Of course, many features showcased in The Fields of Battle come from BioWare itself. Foremost among these additions is the setting, which was created from scratch by Bartel. He wanted to provide a game world mysterious to players, a place that couldn’t be referenced with a quick glance through a D&D sourcebook, so he dropped the familiar Forgotten Realms for a haunted land full of secrets, where the workings of magic are a little bit off. Gameplay mechanics have also been designed to provide players with a few surprises. Characters can now use skills during conversations. Rather than simply pick and choose from selections on a dialogue tree, you can employ special class abilities to push discussions in desired directions. For example, a Bard can use his Performance talent to pull off a lie, while a Barbarian can fly into a Rage to intimidate those nearby into doing his bidding, and a Cleric can manipulate people with Charm Person or Fear spells. Those who prefer getting into character to hacking and slashing will also be pleased with changes to the experience point system. In the Witch’s Wake series, experience is awarded based on locations reached, not on the number of monsters slain. Points are handed out for reaching the climactic boss battle in a dungeon, not for killing the boss. This way, you aren’t penalized for talking your way out of a fight, sneaking past the big bad, or immobilizing it with a spell. You get to roleplay your character here in a way that was previously possible only with dice-and-Doritos D&D, although if Bartel had his way earlier, Neverwinter Nights players would have had these options in the original campaign.
“Many of my favorite aspects are those that I had originally intended to include in the official Neverwinter Nights campaign, back when I was lead designer in the early days on the project,” says Bartel. “The whole skill check system that allows you to use a variety of skills, feats, spells, and class abilities to Intimidate, Bluff, Pacify, Provoke, and Obtain Favors was drawn almost verbatim from some of my early designs, as was the use of third-person narration in conversation. The goal-based experience point model was also an idea I had tossed around when we received our early copies of the 3rd Edition Dungeon Master’s Guide. Deus Ex was picking up a lot of ‘RPG of the Year’ awards around that time, and I really liked how the gameplay opened up as a result of experience not being tied to combat. This has been a very controversial component of Witch’s Wake and I’m looking into providing a limited form of combat experience in the second module, but I’m still very proud of how the module opened people’s eyes to the concept of alternate approaches.”
Speaking of alternate approaches, death has also been changed.

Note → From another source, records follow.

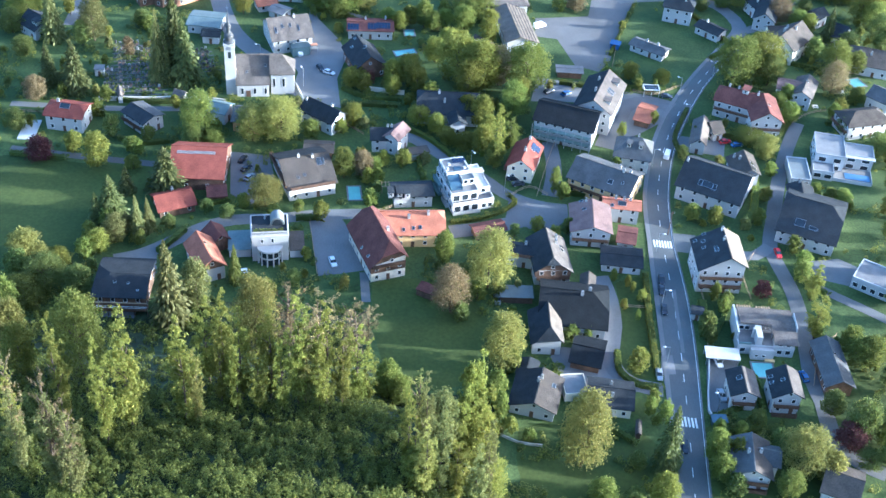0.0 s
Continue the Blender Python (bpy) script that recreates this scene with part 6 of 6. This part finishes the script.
# ---------- undergrowth and garden greenery ----------
def greenery(name, label, spots, tone, leaves=70, size=0.24):
    """Many low bushes in one mesh: leaf clumps over small domes."""
    rg = np.random.default_rng(len(spots))
    rows = np.repeat(np.array([(x, y, ground_at(x, y), r, h) for x, y, r, h in spots]), [int(leaves * (0.6 + 0.5 * s[2])) for s in spots], axis=0)
    d = rg.normal(size=(len(rows), 3))
    d /= np.linalg.norm(d, axis=1)[:, None]
    d[:, 2] = abs(d[:, 2])
    reach = (0.7 + 0.4 * rg.random(len(rows)))[:, None]
    c = rows[:, :3] + (0, 0, 0.15) + d * rows[:, [3, 3, 4]] * reach
    vs, fs = leaves_at(rg, c, d + (0, 0, 0.7), size, 0.6)
    me = leaf_mesh(name, vs, fs)
    me.materials[0] = LEAF[tone]
    return tagged(new(name, me), label, "greenery", kind="stuff")


def free(x, y, r):
    return all((x - a) ** 2 + (y - b) ** 2 > (r + c) ** 2 for a, b, c in TAKEN) and all((x - a) ** 2 + (y - b) ** 2 > (r + c) ** 2 for a, b, c in ROADS)


rg = np.random.default_rng(5)
spots = []
while len(spots) < 3000:
    x, y = rg.uniform(-108, 27), rg.uniform(148, 189 - 3 * math.sin(len(spots)))
    if x > 4 and y > 178 or ground_at(x, y) < 5:
        continue
    lump = 0.55 + 1.2 * abs(noise.noise(Vector((x * 0.11, y * 0.11, 0))))
    spots.append((x, y, rg.uniform(0.6, 1.6), rg.uniform(1.4, 4.8) * lump))
while len(spots) < 3150:
    x, y = rg.uniform(-104, -46), rg.uniform(228, 244)
    if free(x, y, 1.0):
        spots.append((x, y, rg.uniform(0.7, 1.8), rg.uniform(0.8, 2.6)))
while len(spots) < 4350:
    x, y = rg.uniform(-112, 27), rg.uniform(186, 236)
    if inside(x, y, [(-112, 230), (-80, 229), (-45, 238), (-10, 236), (-6, 217), (8, 210), (24, 212), (27, 186), (-112, 186)]):
        spots.append((x, y, rg.uniform(0.6, 1.7), rg.uniform(0.5, 2.2)))
greenery("undergrowth", "dense green undergrowth on the wooded hillside", spots, "bramble", 66, 0.22)

OPEN = [
    [(-6.8, 255.9), (5.6, 258.2), (22.7, 249.2), (30.6, 232.5), (25.1, 219.1), (9.4, 213.2), (-0.6, 217.2), (-5.9, 238.2)],
    [(-158.3, 310.5), (-100.0, 303.2), (-78.1, 304.0), (-78.3, 284.5), (-86.1, 258.6), (-97.2, 248.4), (-134.8, 245.2)],
    [(62.8, 261.8), (71.4, 266.1), (70.9, 244.2), (70.3, 223.3), (61.6, 223.7), (60.8, 232.7)],
    [(45.9, 436.5), (88.6, 447.1), (78.6, 411.8), (67.5, 380.1), (59.2, 383.7), (45.3, 403.3)],
    [(75.3, 396.8), (88.3, 435.3), (119.9, 410.7), (99.5, 376.2), (76.9, 373.6)],
    [(-22.7, 471.3), (89.8, 488.2), (84.8, 444.2), (-20.1, 427.5)],
    [(122.5, 262.0), (136.1, 253.8), (129.9, 231.7), (119.5, 243.6)],
]
OPEN += [
    [(-44.6, 374.2), (-38.3, 351.3), (-22.7, 344.4), (-23.4, 380.7), (-37.8, 407.4)],
    [(-27.7, 283.1), (-11.7, 285.4), (-7.8, 259.4), (-22.4, 255.8)],
    [(33.1, 300.6), (51.4, 297.3), (45.9, 284.1), (31.7, 286.8)],
    [(-80.6, 261.5), (-68.7, 262.5), (-66.7, 252.1), (-78.3, 251.1)],
    [(85.1, 234.6), (94.7, 235.3), (88.2, 213.0), (82.0, 212.6)],
    [(44.8, 233.6), (59.6, 232.6), (60.1, 223.6), (45.3, 220.5)],
    [(121.3, 277.8), (137.9, 276.7), (133.1, 265.3), (123.1, 268.0)],
]
TONES = ("mid", "fresh", "dark", "yellow")
beds = {tone: [] for tone in TONES}
tries = 0
while sum(len(b) for b in beds.values()) < 2300 and tries < 40000:
    tries += 1
    y = rg.uniform(172, 470)
    x = rg.uniform(-0.29 * y - 45, 0.285 * y + 75)
    r = rg.uniform(0.5, 1.6) * (1.4 if rg.random() < 0.25 else 1.0)
    if noise.noise(Vector((x * 0.06, y * 0.06, 3))) < -0.05 or not free(x, y, r) or any(inside(x, y, p) for p in OPEN) or (x < 25 and y < 240):
        continue
    beds[TONES[int(rg.integers(0, 4))]].append((x, y, r, r * rg.uniform(0.9, 1.7)))
made = 0
while made < 170:
    y = rg.uniform(200, 440)
    x = rg.uniform(-0.29 * y - 40, 0.285 * y + 65)
    if not free(x, y, 1.6) or any(inside(x, y, p) for p in OPEN) or (x < 25 and y < 245):
        continue
    made += 1
    high = rg.uniform(2.2, 5.2)
    tree("shrub", x, y, high, high * rg.uniform(0.36, 0.6), ("mid", "fresh", "fresh", "dark", "yellow", "larch")[int(rg.integers(0, 6))], "in the gardens")
for x0, y0, w, d in ((-103.5, 344.0, 21.0, 38.0), (-74.0, 362.0, 7.0, 18.0)):      # clipped shrubs among the graves
    for k in range(int(w * d / 7)):
        r = rg.uniform(0.25, 0.6)
        beds[TONES[k % 3]].append((x0 + rg.uniform(0, w), y0 + rg.uniform(0, d), r, r * rg.uniform(1.0, 2.4)))
for tone in TONES:
    greenery("garden_bushes", LEAF_WORD[tone] + " bushes scattered through the village gardens", beds[tone], tone, 48, 0.22)
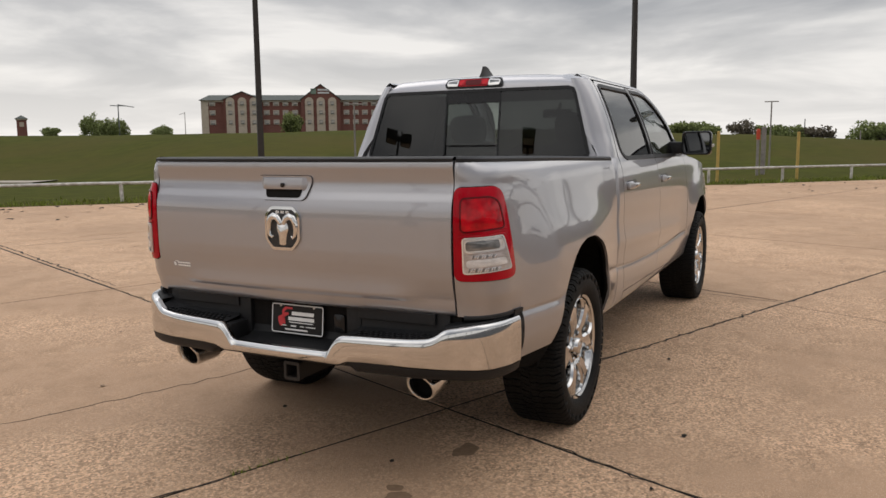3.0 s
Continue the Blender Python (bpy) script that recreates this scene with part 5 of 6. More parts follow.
part("mirror_stalk", bm, "interior", truck)


# ---- wheels ----
def rim_depth(r):
    return RIMD(r)


RIMD = curve([0.0, 0.05, 0.072, 0.10, 0.14, 0.20, 0.235, 0.258, 0.27], [-0.032, -0.032, -0.026, -0.012, -0.002, 0.002, 0.0, -0.004, 0.0])


def hole_loop(n_, d=0.0):
    """One opening of the rim about the +x spoke gap, as (radius, angle) turned to plane x, z."""
    base = rounded([(0.106 - d, -0.022 - d * 0.6), (0.146 - d * 0.3, -0.037 - d), (0.176 - d * 0.3, -0.057 - d), (0.214, -0.060 - d), (0.240 + d * 0.6, -0.047 - d), (0.246 + d * 0.6, 0.0), (0.240 + d * 0.6, 0.047 + d), (0.214, 0.060 + d), (0.176 - d * 0.3, 0.057 + d), (0.146 - d * 0.3, 0.037 + d), (0.106 - d, 0.022 + d * 0.6)], 0.008, 3)
    return base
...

Where players in the original Neverwinter Nights campaign bought the farm just like they always did in D&D games, slain characters in the Witch’s Wake series are transported to the Plane of Sorrows. This alteration provides some nifty new cinematics, but it is also more than cosmetic in that you become a permanent resident if you visit the misty place too often. And you might very well find yourself facing that possibility thanks to revised rest settings. Instead of regaining all of your hit points after an uninterrupted rest, you get back a random number based on a re-roll of your total hit dice divided by two. There’s no getting around this by resting multiple times in succession, either, as you can only get out the bedrolls and spellbooks once every seven minutes.
Expect more new features in future additions to the series. Witch’s Wake II: The Witch Hunters should be out by the time that you read this. The story will continue the adventure begun in the first module, with the protagonist slowly regaining his memory. Bartel isn’t giving much away with regards to the plot, although he will say that the tale will be “built around a flashback” and that the whole saga will be “all about memories and how the past affects the present and the present overcomes the past.” Gameplay tweaks will include some significant enhancements to the conversation skill-use mechanics, so that the game will be able to track successes and failures and provide the option to make extra attempts at higher difficulty levels. More user-designed content will also be utilized, including hakpaks and scripting systems, and a script has already been added to allow fallen Paladins the chance to redeem themselves…or descend deeper into evil.
For more information on the Witch’s Wake project, check in with the regularly updated official website (nwn.bioware.com). Modules can be manually downloaded by visiting the “Download” area of this site, or automatically installed by simply clicking the Update button on your Neverwinter Nights intro menu and selecting the optional content after you obtain the latest patch.
Ten Must-Have Neverwinter Nights Modules
Wondering where to start with user-designed modules for Neverwinter Nights? You can’t go wrong with the following recommendations, culled from the top-rated residents of the NWN Vault (nwvault.ign.com).
Dreamcatcher 1: Skyfall (Adam Miller)
Multiple quests, NPC romances, and a unique plot for evil characters are the best characteristics of this module.
Elegia Eternum (Stefan Gagne)
Prolific designer Stefan Gagne’s claim to fame is this plot-heavy module for high-level characters.
Four Demons (Windhawk)
The lengthy first module in a planned series where you battle an ancient evil in the Forgotten Realms.
Keep on the Borderlands (ShadeRaven)
An updated look at one of the first and best loved pen-and-paper D&D modules.
Lone Wolf Series (Altaris)
Multiple chapters are planned in this story-driven series based on the Lone Wolf interactive “gamebooks” written by Joe Dever in the 1980s.
Penultima Campaign (Stefan Gagne)
Gagne’s acclaimed series of six modules includes everything from basic dungeon crawls to battles with fearsome werehamsters.
Pool of Radiance (Chris Fowler)
Remakes the now-legendary late 1980s “Gold Box” game from SSI with 3rd Edition D&D rules.
Sex and the Single Adventuress (Lisa)
A bawdy romp for those who like the chain-mail bikini covers of classic D&D modules.
The Sunless Citadel (Jeff “Dueeliz” Weaver)
Another pen-and-paper module adaptation, best known for its enhanced NPC interaction and resting innovations.
The Vethboro Dragon (Jason Robinson)
A short, tightly scripted adventure perfect for an evening’s entertainment.